A grant of probate is issued from the Supreme Court of South Australia.  The executor obtains probate by preparing and lodging several documents in addition to the original Will and the death certificate with the Probate Registry which is part of the Supreme Court.

As probate documents are court documents it is common for executors to retain a solicitor to prepare and lodge these documents for them.  The solicitor’s costs are paid from the estate.

When do I need Probate?

Often organisations  such as a bank will only release the assets to the executor upon receiving a grant of probate.

They do this because it protects them from distributing the deceased’s assets to the wrong person.  If, for example, a bankgave your money to a person named as the executor in an old or invalid Will, then they may be giving the assets to a person not entitled to receive these assets.

The reliable way for an organisation such as a bank to be certain that they are paying the deceased’s money to a validly appointed executor is to ask for a grant of probate from the executor.  They can then be sure that the Supreme Court has approved the executor’s appointment and that the Will is valid.

It is for this reason that the Lands Titles Office will not allow the executor to transfer yourreal estate property without obtaining a grant of probate.

What are Letters of Administration?

If you die without leaving a valid Will then, clearly,you have not appointed an executor.  Therefore, who has the right to administer your estate?

The person who has the right to administer your estate is known as the administrator and not the executor. The person entitled to be the administrator will be in order of priority, a spouse, child, grandchild, parent, sibling, grandparent, uncle, aunt or cousin.

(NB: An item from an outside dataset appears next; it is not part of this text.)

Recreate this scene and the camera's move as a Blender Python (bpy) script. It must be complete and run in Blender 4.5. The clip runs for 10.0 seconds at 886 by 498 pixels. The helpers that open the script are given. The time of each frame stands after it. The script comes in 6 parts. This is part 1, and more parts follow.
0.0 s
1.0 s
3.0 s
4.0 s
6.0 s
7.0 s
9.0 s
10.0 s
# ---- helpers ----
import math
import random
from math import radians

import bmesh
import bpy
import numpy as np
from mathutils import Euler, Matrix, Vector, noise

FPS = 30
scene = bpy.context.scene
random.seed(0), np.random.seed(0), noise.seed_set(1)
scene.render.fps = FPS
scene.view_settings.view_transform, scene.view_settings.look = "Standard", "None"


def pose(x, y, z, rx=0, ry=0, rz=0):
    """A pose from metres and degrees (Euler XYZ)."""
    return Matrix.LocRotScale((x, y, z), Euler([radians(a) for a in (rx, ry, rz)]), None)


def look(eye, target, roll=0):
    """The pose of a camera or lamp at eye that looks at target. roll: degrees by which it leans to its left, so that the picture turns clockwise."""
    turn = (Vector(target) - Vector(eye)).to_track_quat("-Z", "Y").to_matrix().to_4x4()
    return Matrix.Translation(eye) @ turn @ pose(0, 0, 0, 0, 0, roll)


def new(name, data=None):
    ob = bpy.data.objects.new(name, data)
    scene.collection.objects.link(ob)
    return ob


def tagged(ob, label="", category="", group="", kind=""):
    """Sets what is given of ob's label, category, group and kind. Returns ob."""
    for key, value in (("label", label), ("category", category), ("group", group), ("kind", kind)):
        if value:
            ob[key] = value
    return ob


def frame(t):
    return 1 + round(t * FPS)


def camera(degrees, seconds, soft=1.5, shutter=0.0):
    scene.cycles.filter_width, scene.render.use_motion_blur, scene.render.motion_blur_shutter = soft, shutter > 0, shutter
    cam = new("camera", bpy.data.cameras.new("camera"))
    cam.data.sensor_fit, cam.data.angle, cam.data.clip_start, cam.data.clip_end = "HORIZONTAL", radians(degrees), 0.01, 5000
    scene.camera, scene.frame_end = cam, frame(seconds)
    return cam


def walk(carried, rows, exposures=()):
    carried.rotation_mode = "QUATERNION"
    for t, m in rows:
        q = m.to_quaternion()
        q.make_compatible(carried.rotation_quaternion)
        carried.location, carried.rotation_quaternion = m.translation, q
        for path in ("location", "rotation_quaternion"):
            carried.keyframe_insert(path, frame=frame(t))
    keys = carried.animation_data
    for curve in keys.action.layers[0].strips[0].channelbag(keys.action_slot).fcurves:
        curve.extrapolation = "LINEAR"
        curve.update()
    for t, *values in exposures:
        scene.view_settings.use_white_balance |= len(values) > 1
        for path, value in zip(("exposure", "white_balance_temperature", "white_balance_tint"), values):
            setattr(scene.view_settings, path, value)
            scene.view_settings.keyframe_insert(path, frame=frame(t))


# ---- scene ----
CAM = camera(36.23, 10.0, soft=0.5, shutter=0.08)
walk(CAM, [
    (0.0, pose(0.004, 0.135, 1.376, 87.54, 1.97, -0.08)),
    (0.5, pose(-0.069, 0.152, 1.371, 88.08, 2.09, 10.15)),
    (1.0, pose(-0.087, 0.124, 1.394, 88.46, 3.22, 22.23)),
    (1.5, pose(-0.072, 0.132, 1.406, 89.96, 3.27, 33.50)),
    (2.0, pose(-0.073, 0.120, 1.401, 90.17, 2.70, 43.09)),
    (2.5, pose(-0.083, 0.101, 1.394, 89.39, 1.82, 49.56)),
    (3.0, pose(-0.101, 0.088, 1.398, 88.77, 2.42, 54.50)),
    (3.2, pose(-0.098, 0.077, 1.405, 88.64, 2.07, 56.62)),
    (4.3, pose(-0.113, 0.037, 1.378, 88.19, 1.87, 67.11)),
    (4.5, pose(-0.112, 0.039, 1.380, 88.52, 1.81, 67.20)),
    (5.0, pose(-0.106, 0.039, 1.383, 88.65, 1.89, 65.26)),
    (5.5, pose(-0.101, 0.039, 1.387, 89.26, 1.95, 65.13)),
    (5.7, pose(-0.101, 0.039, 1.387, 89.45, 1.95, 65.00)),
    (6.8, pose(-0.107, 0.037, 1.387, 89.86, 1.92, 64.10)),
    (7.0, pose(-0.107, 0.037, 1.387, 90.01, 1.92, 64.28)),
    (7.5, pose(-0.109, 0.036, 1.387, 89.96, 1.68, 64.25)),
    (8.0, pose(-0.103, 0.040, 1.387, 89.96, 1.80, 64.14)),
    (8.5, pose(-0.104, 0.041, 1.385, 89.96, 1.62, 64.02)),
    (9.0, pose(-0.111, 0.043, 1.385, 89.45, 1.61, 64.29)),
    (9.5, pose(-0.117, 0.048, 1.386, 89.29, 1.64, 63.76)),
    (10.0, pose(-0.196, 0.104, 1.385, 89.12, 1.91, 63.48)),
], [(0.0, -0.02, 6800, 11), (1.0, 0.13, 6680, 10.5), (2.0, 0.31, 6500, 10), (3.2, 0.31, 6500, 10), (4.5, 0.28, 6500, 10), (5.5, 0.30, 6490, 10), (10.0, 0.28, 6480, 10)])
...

When an organisation such as a bank ask for a grant of probate of the Will before releasing the your  assets to the estate, the administrator cannot provide the Will as there isn’t one. Thus, the administrator will apply to the probate registry to have their appointment as administrator approved by the Supreme Court. This application is called Letters of Administration.

After receiving approval of their appointment by the Court, the administrator can then collect your assets from organisations such as banks or retirement villages and sell your real estate property in the same way as if they had a grant of probate.

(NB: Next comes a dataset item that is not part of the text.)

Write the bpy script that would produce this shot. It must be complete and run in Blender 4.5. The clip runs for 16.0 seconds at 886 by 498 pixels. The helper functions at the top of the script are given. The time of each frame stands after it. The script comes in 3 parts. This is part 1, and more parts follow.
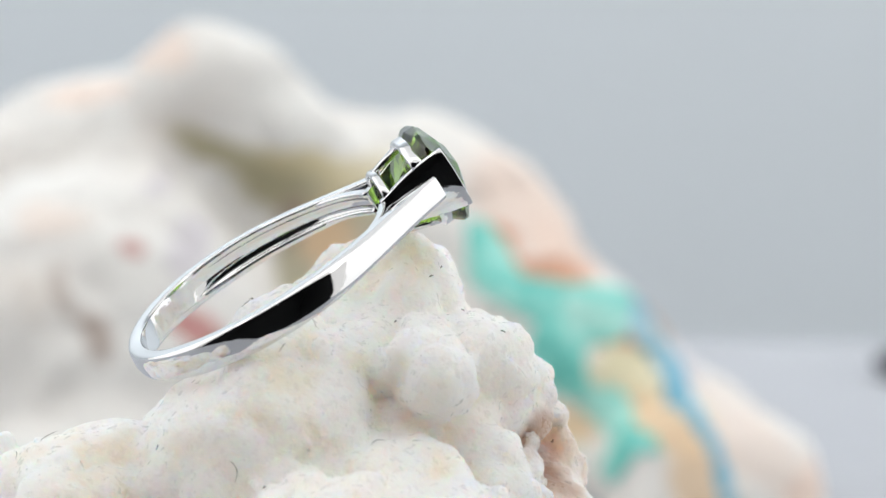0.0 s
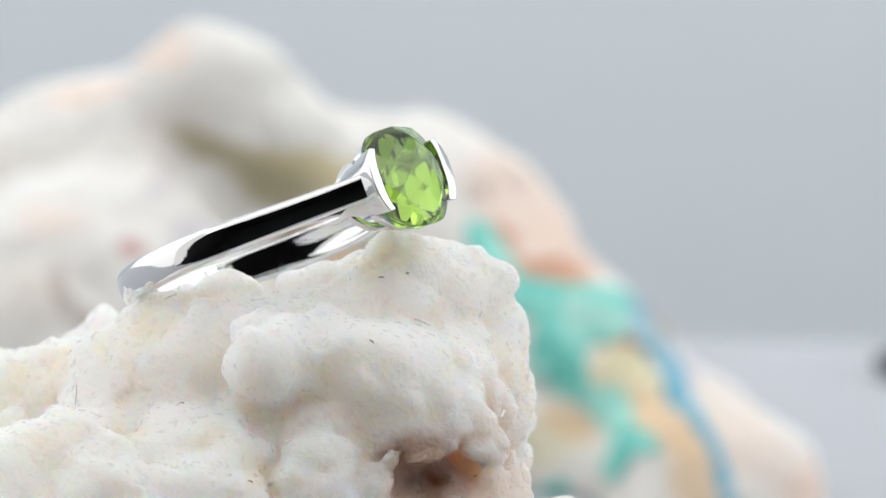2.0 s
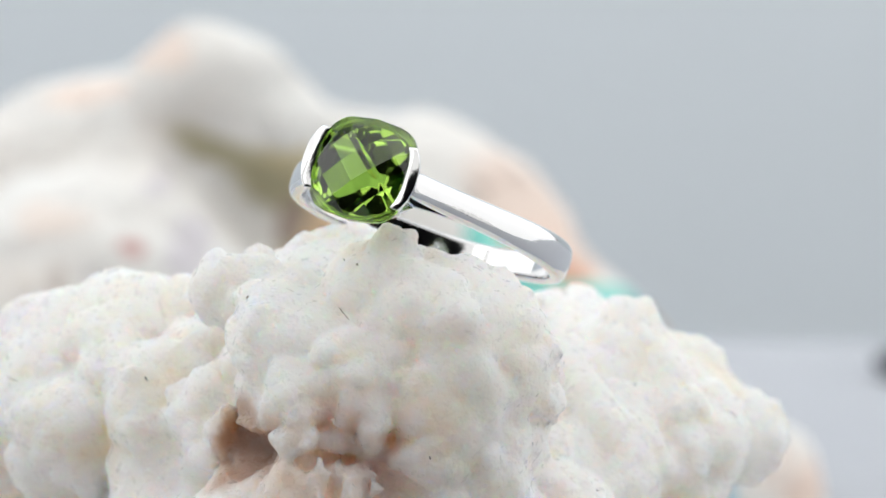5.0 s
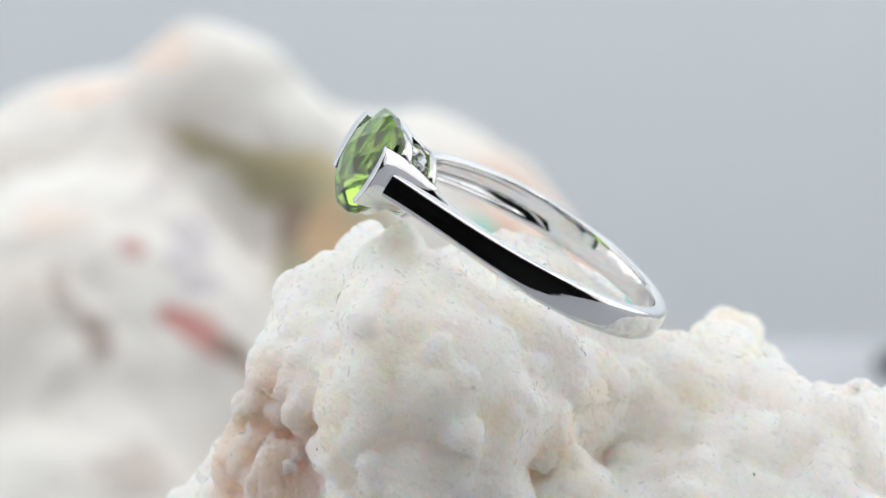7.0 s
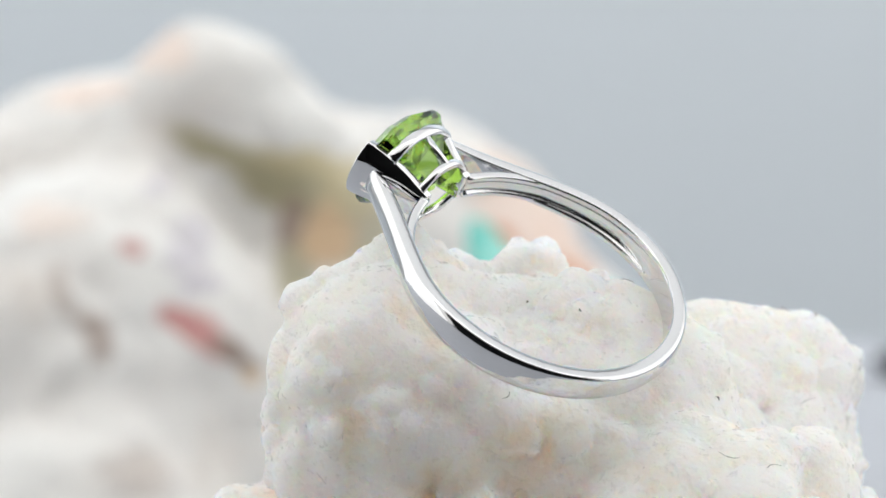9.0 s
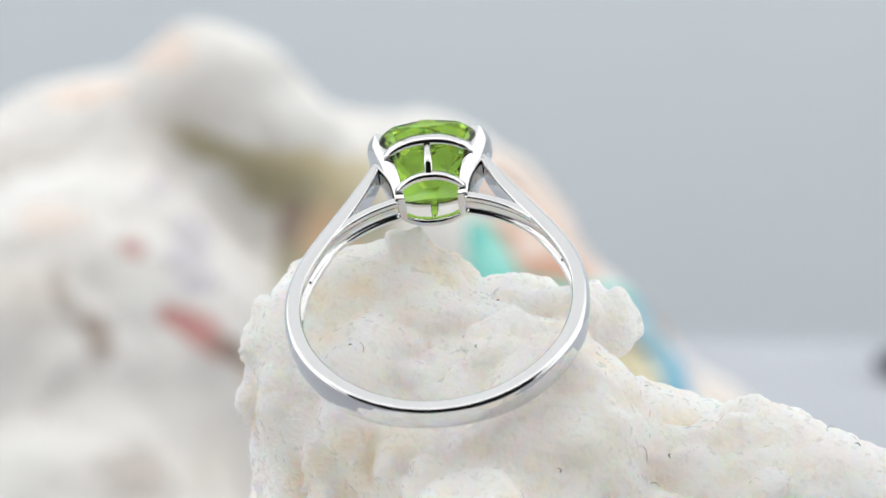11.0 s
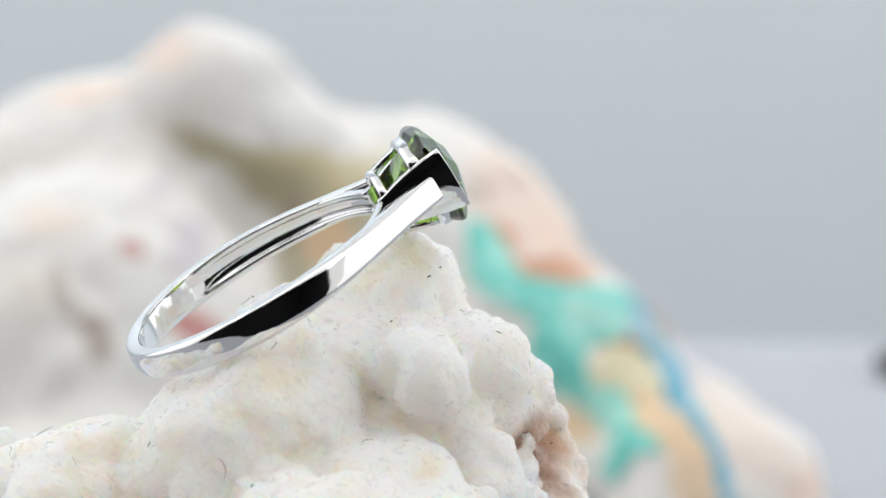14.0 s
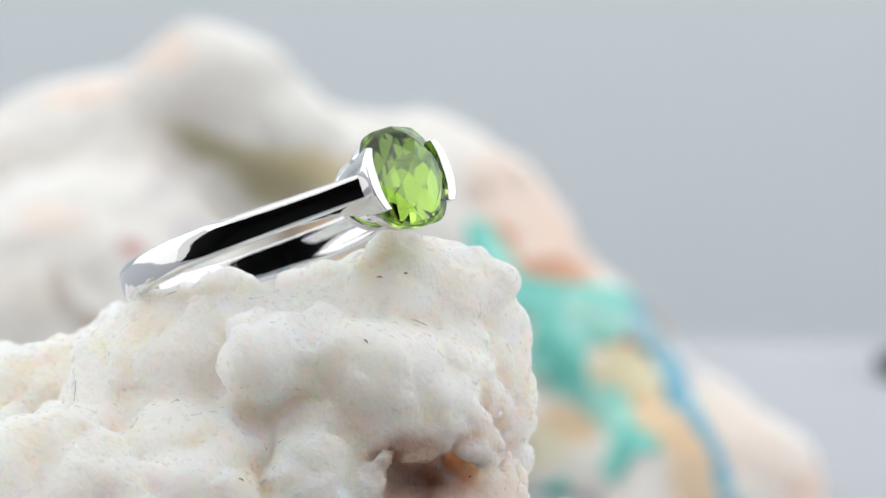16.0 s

What happens if the Will is lost?

A Will may have been misplaced or may have been unintentionally destroyed, such as in a fire.

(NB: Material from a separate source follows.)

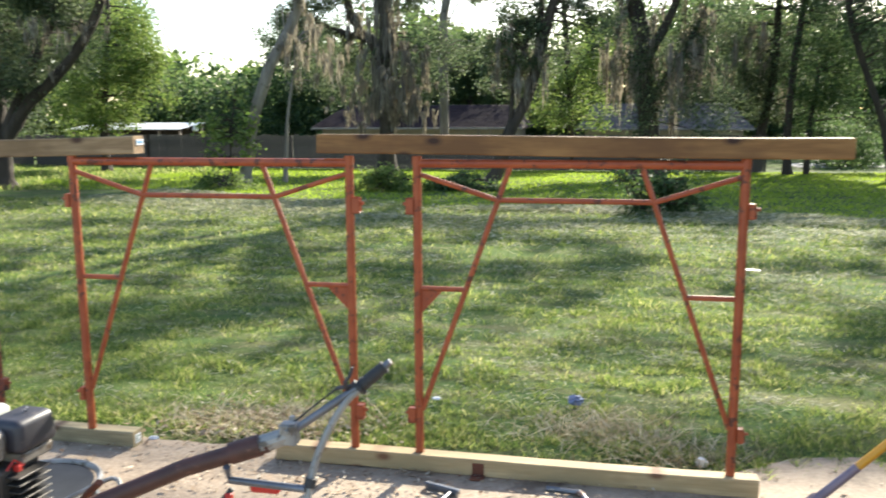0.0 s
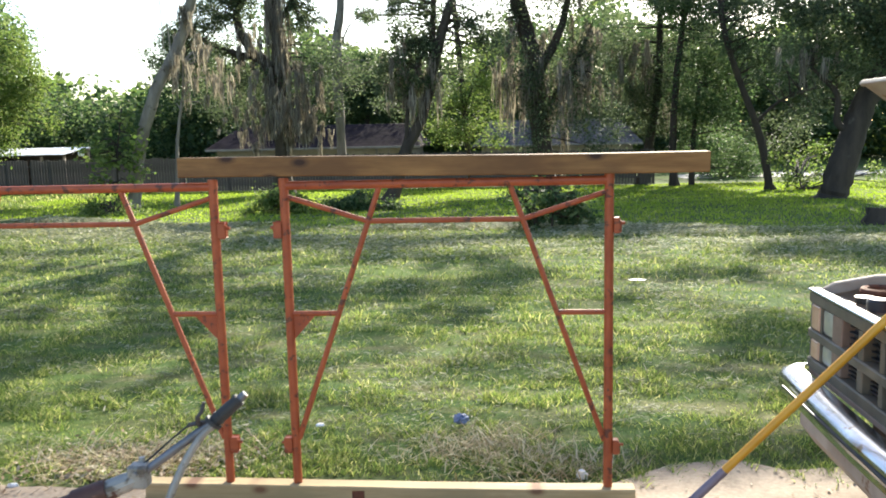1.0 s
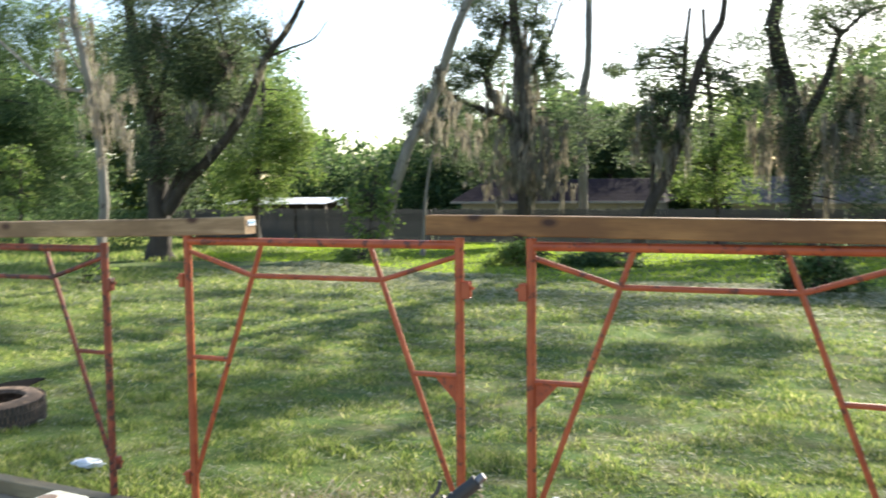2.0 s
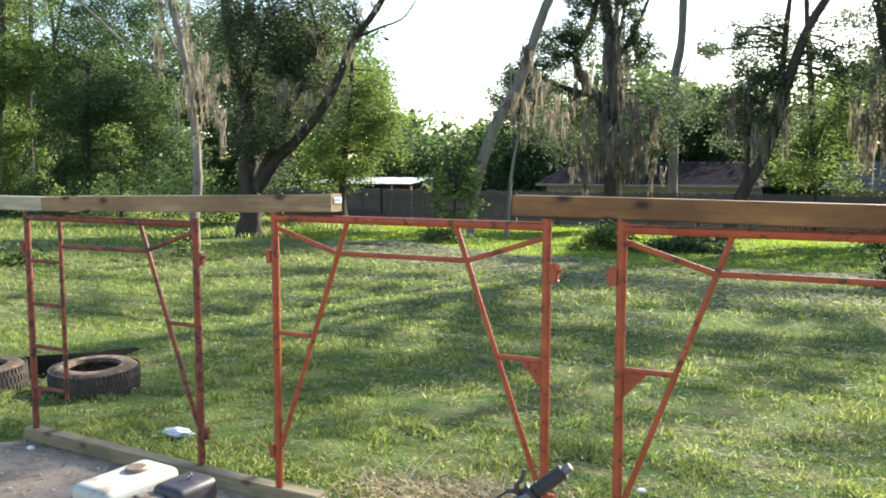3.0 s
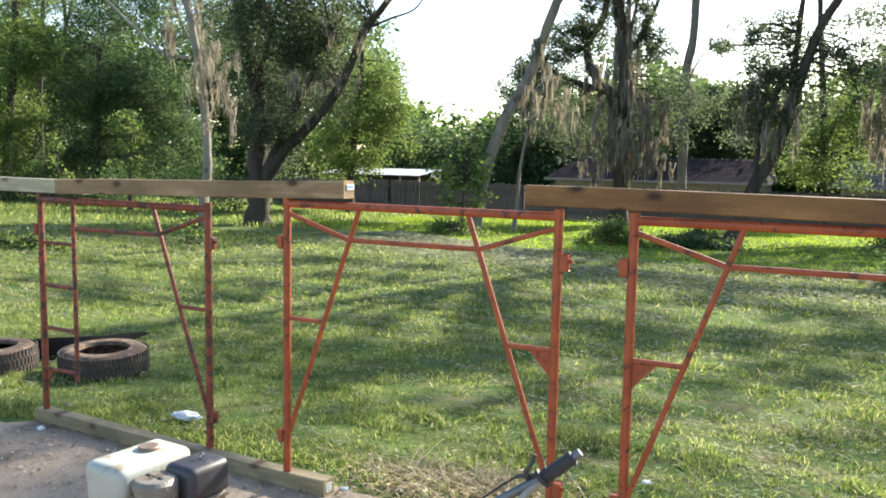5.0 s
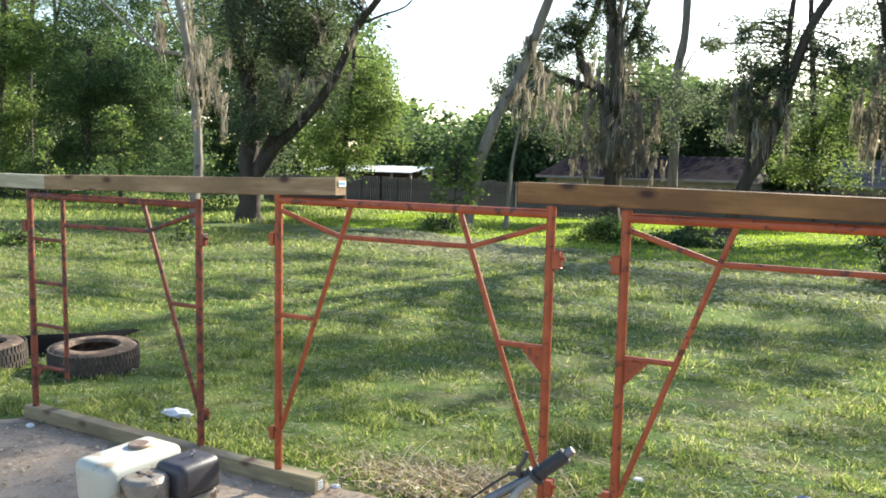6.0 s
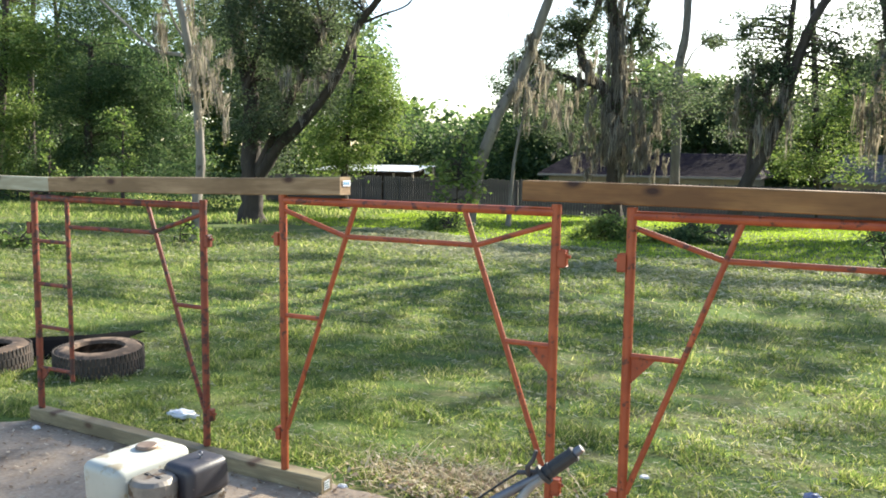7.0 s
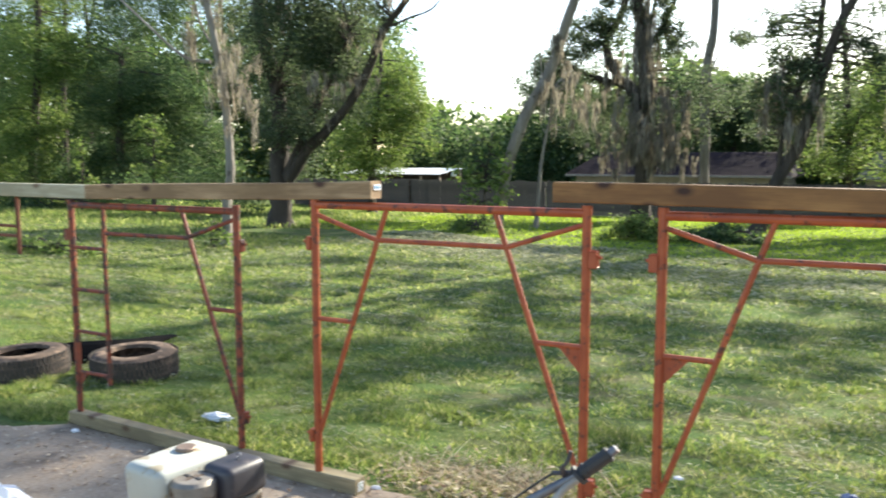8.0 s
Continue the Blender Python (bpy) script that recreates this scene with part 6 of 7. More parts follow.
def liner():
    """A black moulded liner lying on the grass: a long trough wall leaning back, one end drawn to a turned-up tip."""
    v, f = [], []
    nx, ny = 22, 6
    for j in range(ny + 1):
        for i in range(nx + 1):
            u, w = i / nx, j / ny
            x = 1.58 * u
            taper = 1 - max(0, (u - 0.30) / 0.70) ** 1.1
            y = (-0.14 + 0.20 * w) * (0.25 + 0.75 * taper)
            z = 0.012 + 0.17 * w ** 0.8 * taper + 0.05 * max(0, (u - 0.72) / 0.28) + 0.006 * math.sin(u * 9 + w)
            if j == ny:
                y += 0.05
                z += 0.004
            v.append((x, y, z))
    for j in range(ny):
        for i in range(nx):
            a = j * (nx + 1) + i
            f.append((a, a + 1, a + nx + 2, a + nx + 1))
    n = len(v)
    v += [(x, y + 0.004, z - 0.010) for x, y, z in v]
    f += [tuple(reversed([k + n for k in q])) for q in list(f)]
    rim = list(range(nx + 1)) + [(j + 1) * (nx + 1) - 1 for j in range(1, ny + 1)] + [ny * (nx + 1) + i for i in range(nx - 1, -1, -1)] + [j * (nx + 1) for j in range(ny - 1, 0, -1)]
    for k in range(len(rim)):
        a, c = rim[k], rim[(k + 1) % len(rim)]
        f.append((a, a + n, c + n, c))
    ob = part("liner", (v, f), SHEETBLACK, smooth=False)
    ob.matrix_world = pose(-5.74, 1.02, float(land(-5.7, 1.8)), 0, 0, 86)
    tagged(ob, "black plastic liner lying behind the tyres", "liner")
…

If the original Will is lost but a true copy of the original is in existence then this copy can be used to obtain a grant of probate by the executor.

If you have lost your Will then the above procedure should not be relied upon as a satisfactory way to arrange your affairs.  It is time consuming and expensive.

Who can contest a Will?

The following relatives can contest a Will on the basis they have not received adequate provision from the estate:

  • Spouse (including an ex-spouse)
  • Domestic Partner
  • Child
  • Child of a spouse or domestic partner who was maintained by the deceased
  • Grandchild
  • Parent (if they cared or contributed to the maintenance of the deceased).
  • Sibling if they cared or contributed to the maintenance of the deceased).

The applicant must establish that they have been left without adequate provision for their proper maintenance, education or advancement in life.

Any application to the court seeking greater provision from the estate must be made within six months from the date of the grant of probate or letters of administration.

You can also contest a Will on the basis that the Will is invalid; that is, that the deceased did not have the ability to make the Will due to being unduly influenced by another person or because the deceased did not have the mental capacity to make the Will.

You would make an application for the Will to be declared invalid if you were the beneficiary of a previous, valid Will and had your provision affected by the later invalid Will.

Disputes over inadequate provision and an invalid Will can be settled by the parties signing an agreement the effect of which is that the executor then distributes the estate pursuant to the agreement.